Short task >>
Filter for the word "part" and keep each matching line.
[start Dataset extract]
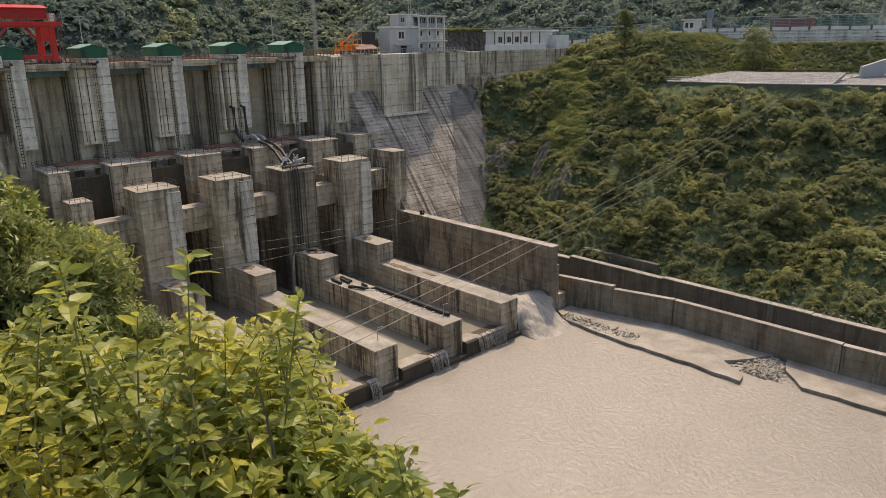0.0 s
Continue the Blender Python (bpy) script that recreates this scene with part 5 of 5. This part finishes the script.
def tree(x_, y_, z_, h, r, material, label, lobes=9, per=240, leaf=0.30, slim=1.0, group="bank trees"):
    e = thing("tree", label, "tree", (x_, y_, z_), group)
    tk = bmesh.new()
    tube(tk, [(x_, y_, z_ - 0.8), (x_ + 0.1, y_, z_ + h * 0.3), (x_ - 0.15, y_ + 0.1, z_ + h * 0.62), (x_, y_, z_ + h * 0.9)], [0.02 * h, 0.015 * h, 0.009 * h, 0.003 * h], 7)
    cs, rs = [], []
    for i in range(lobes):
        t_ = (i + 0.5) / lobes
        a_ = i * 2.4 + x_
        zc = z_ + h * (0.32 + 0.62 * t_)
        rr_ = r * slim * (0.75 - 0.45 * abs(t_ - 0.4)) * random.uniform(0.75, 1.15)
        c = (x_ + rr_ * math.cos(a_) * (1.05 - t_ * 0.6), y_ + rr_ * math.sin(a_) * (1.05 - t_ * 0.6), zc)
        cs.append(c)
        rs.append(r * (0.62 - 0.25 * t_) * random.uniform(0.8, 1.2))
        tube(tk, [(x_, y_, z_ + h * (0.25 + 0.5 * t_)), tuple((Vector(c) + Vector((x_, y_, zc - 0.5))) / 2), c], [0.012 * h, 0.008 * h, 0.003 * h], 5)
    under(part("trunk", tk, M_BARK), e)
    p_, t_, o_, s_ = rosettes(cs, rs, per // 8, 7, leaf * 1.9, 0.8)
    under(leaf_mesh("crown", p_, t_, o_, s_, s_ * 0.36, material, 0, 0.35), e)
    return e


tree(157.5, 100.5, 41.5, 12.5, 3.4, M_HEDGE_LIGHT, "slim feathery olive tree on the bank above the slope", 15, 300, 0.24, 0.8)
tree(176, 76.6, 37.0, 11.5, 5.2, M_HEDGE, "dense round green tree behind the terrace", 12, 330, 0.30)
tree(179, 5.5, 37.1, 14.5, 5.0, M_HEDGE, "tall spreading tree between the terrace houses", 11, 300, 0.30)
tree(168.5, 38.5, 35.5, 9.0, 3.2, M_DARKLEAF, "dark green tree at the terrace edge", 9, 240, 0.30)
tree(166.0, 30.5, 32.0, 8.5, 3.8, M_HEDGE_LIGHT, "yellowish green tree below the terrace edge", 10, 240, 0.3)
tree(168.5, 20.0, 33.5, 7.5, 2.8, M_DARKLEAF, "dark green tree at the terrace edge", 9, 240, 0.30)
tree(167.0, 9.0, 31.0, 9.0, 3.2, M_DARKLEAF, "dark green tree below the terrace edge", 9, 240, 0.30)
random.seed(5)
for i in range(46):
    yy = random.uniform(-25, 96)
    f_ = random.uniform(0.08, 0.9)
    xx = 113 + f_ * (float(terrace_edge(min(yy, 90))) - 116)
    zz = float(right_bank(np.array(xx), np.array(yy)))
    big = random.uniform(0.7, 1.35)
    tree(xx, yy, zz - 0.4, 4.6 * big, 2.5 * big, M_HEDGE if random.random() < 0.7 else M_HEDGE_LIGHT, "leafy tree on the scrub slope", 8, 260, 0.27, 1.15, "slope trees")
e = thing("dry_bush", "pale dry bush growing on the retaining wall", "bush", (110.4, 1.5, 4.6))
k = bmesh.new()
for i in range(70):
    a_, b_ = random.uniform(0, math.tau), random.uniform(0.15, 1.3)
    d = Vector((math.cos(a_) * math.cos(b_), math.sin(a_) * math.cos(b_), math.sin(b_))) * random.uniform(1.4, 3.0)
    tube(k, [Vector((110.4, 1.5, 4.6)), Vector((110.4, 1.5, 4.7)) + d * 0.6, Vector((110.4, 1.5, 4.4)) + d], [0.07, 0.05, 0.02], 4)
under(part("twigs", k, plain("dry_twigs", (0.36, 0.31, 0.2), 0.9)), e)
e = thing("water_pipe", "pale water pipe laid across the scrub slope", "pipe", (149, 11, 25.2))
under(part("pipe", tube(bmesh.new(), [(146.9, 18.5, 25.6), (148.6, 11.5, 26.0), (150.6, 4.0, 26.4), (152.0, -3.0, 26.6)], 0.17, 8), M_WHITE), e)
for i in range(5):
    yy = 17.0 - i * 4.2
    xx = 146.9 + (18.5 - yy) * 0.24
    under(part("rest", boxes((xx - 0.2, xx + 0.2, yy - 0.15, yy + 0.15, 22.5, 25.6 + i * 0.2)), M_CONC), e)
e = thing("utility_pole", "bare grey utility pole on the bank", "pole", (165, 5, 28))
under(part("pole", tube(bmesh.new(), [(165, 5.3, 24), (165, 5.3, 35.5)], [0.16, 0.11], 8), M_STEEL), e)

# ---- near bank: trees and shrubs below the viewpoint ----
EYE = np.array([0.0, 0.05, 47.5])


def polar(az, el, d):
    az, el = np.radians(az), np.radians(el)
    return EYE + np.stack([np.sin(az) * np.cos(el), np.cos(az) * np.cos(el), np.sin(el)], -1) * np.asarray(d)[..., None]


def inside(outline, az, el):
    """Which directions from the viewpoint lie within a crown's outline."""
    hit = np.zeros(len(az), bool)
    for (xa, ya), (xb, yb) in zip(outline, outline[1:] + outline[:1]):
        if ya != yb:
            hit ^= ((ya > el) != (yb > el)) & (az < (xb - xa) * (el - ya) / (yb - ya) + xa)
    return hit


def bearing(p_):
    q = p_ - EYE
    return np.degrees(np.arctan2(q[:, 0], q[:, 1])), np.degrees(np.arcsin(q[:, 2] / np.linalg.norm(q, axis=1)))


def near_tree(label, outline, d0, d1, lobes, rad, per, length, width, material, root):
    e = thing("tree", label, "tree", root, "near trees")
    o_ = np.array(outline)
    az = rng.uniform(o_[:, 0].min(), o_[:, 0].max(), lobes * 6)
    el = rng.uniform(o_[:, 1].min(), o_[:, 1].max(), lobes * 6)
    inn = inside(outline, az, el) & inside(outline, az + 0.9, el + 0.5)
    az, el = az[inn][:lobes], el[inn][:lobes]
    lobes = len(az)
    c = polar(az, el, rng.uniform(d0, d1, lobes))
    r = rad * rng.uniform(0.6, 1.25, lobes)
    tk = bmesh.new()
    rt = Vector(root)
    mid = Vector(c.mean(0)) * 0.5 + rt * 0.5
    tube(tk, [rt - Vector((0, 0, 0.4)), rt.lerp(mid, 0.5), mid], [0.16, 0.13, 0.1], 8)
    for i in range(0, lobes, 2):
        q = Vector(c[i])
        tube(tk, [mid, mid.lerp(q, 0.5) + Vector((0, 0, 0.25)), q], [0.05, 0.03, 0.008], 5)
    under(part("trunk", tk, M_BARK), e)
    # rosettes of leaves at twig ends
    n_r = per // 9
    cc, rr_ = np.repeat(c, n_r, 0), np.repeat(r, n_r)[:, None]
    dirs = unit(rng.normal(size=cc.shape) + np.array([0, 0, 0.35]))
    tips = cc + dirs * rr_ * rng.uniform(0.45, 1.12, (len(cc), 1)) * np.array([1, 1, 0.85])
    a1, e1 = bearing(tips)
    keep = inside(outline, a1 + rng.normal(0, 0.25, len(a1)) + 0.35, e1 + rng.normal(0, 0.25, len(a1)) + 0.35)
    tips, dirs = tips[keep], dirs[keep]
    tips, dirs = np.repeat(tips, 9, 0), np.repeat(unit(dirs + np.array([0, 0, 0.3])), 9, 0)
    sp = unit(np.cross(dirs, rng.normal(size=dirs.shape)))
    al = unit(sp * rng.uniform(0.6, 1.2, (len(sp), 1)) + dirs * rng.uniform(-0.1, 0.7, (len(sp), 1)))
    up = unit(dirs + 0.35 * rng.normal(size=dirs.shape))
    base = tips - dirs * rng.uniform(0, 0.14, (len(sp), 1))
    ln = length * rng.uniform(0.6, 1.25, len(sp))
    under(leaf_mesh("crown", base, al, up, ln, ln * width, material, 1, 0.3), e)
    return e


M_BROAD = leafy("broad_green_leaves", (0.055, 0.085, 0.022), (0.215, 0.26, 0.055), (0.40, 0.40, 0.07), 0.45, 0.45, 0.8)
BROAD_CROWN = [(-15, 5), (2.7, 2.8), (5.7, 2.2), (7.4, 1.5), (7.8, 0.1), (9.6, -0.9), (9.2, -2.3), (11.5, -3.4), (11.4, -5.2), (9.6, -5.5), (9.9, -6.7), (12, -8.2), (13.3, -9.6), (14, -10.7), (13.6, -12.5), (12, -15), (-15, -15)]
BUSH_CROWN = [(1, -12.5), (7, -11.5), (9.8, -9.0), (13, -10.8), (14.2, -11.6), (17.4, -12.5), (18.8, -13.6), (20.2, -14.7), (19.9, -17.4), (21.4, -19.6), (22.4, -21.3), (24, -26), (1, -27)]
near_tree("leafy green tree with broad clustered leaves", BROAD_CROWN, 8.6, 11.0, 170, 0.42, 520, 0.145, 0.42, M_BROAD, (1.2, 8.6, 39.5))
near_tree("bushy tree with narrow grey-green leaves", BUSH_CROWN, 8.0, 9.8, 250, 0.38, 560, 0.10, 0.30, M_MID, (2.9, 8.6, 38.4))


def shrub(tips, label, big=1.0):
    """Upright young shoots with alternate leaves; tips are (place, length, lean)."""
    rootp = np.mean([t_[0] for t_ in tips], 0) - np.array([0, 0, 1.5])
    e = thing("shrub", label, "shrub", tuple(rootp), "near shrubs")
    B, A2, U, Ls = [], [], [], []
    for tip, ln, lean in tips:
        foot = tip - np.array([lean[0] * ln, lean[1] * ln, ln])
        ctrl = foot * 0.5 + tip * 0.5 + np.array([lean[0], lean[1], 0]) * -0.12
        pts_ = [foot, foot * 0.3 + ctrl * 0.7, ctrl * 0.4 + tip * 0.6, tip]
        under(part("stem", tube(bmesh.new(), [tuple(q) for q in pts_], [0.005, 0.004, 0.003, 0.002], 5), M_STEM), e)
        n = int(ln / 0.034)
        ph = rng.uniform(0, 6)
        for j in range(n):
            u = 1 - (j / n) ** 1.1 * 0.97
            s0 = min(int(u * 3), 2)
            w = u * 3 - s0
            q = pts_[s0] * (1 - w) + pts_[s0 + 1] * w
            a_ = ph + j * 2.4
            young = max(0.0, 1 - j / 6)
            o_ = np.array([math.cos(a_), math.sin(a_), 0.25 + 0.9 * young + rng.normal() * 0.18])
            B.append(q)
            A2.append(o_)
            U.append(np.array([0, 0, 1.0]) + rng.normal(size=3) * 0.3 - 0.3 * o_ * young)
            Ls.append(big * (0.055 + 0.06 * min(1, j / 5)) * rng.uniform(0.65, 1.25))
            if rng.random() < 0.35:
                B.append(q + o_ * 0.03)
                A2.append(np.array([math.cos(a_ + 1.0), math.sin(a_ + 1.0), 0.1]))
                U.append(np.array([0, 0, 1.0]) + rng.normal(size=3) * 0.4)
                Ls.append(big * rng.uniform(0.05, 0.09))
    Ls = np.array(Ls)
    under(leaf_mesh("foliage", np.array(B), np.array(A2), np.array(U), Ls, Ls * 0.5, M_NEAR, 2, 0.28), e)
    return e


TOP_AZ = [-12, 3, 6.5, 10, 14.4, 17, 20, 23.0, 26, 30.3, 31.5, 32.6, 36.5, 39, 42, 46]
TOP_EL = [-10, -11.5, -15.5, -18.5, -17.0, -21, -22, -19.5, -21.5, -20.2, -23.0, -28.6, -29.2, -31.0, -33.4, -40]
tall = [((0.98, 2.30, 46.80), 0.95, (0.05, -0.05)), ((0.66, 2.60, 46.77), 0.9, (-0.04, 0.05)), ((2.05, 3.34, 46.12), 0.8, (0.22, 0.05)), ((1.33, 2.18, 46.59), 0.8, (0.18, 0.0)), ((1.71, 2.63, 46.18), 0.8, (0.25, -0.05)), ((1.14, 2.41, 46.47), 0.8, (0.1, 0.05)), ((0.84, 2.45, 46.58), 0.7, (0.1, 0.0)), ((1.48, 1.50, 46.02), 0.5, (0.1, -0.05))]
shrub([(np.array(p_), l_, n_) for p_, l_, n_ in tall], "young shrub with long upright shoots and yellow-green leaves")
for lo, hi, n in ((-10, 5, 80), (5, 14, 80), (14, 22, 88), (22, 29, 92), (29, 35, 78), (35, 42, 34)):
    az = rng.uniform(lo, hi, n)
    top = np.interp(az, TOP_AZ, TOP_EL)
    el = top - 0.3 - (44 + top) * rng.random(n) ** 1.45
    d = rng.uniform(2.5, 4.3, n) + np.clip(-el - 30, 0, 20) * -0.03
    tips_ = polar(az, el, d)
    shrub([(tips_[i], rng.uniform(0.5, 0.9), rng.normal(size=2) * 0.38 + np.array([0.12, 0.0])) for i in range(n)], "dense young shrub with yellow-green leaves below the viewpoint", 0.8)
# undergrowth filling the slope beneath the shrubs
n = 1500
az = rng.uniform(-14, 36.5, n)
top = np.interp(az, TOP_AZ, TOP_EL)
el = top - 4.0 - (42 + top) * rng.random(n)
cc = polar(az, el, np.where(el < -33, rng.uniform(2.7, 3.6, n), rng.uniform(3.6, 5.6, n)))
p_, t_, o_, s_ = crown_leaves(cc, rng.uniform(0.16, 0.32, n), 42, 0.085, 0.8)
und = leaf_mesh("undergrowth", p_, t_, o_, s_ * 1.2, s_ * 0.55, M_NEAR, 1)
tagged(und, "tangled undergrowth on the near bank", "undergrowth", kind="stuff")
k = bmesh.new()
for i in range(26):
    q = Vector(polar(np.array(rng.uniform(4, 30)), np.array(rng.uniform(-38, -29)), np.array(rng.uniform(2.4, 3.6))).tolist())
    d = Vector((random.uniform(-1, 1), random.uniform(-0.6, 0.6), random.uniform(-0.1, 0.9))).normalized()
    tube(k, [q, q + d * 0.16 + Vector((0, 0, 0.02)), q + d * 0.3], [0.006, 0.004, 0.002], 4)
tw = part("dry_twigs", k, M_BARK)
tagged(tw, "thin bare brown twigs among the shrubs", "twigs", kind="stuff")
[end Dataset extract]
Finished answer >>
Continue the Blender Python (bpy) script that recreates this scene with part 5 of 5. This part finishes the script.
    under(part("trunk", tk, M_BARK), e)
under(part("twigs", k, plain("dry_twigs", (0.36, 0.31, 0.2), 0.9)), e)
under(part("pipe", tube(bmesh.new(), [(146.9, 18.5, 25.6), (148.6, 11.5, 26.0), (150.6, 4.0, 26.4), (152.0, -3.0, 26.6)], 0.17, 8), M_WHITE), e)
    under(part("rest", boxes((xx - 0.2, xx + 0.2, yy - 0.15, yy + 0.15, 22.5, 25.6 + i * 0.2)), M_CONC), e)
under(part("pole", tube(bmesh.new(), [(165, 5.3, 24), (165, 5.3, 35.5)], [0.16, 0.11], 8), M_STEEL), e)
    under(part("trunk", tk, M_BARK), e)
        under(part("stem", tube(bmesh.new(), [tuple(q) for q in pts_], [0.005, 0.004, 0.003, 0.002], 5), M_STEM), e)
tw = part("dry_twigs", k, M_BARK)